すると、新店舗の業務に追われ既存店舗がおざなりになってしまうこともあり、新店舗の売上が伸びないばかりか、既存店舗の売上まで落としてしまい、失敗に至るケースがよくあります。
新店舗を大きくしてしまう
既存店舗の売上が伸びてくると、「もう少し大きい店舗だったらもっと儲かるのでは?」といった勘違いをしてしまう経営者もいます。
また、そういった情報をどこかで耳にしたのかもしれません。
しかし、例えば飲食店の場合、既存店舗では15席のところ、新店舗では50席のお店を構えたとします。
人数だけ見れば、たくさんお客さんが入り、既存店舗と同様のオペレーションができれば確かに儲かるかもしれません。
ところが、15席と50席ではオペレーションの方法も変わってきますし、人件費、同時間帯で働くスタッフの数、仕入れの量など、すべてが変わってきます。
お客さんが満足のいくオペレーションが出来なければ客離れにも繋がりますし、収益と支出のバランスがうまく取れずに失敗するケースもよくあります。
既存店舗とは別のブランドで出店する
同じ地域に複数店舗を出店すると、少し離れたエリアに新店舗を置く可能性が高くなってきます。この時点で新しいエリアに挑戦するリスクが出てきます。
新しいエリアに競合店が多いことがわかると、既存店舗とは別のブランドで新店舗を立て上げてしまう経営者がいます。
別のブランドというのは、
・既存店舗 → ラーメン屋
・新店舗 → パン屋、カフェなど、または飲食業以外
こうなってしまうと、業態を変える(新たに参入する)リスクも加わってきますので、先程の「エリアのリスク」と「業態を変えるリスク」の2つが合わさってしまうのです。
2つのリスクを同時に抱えてしまうことで、当然失敗する可能性が高くなってしまい、撤退(廃業)せざるを得なくなってしまうケースもあります。
まとめ
フランチャイズ展開、そして直営での多店舗展開でよくある失敗とその改善策についてお話しました。

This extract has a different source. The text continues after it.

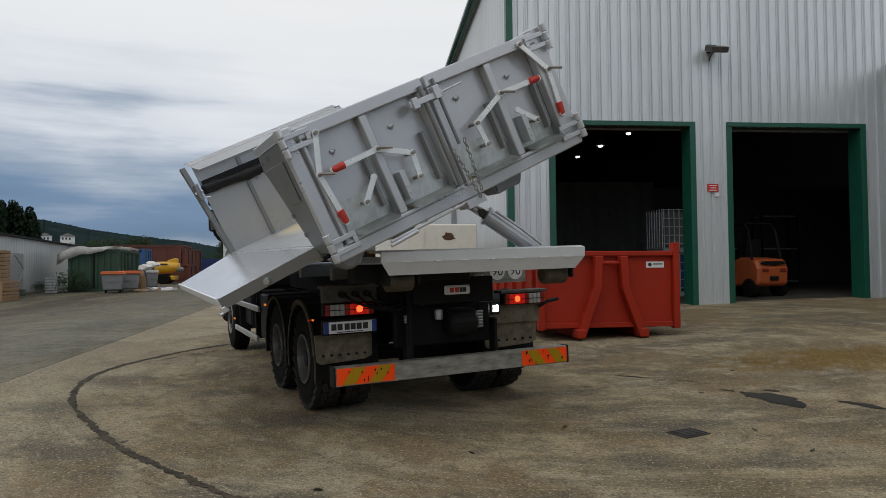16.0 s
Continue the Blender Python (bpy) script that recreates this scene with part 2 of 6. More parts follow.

ここで挙げた失敗以外にも、「人材が集まらない」や「人材教育がうまくいかない」などの失敗理由もあります。
チャレンジには失敗がつきものではありますが、回避できるはずのリスクは回避するに越したことはありません。
しっかりとリスクの分析を行ない、フランチャイズ本部の立ち上げや多店舗展開を目指していきましょう。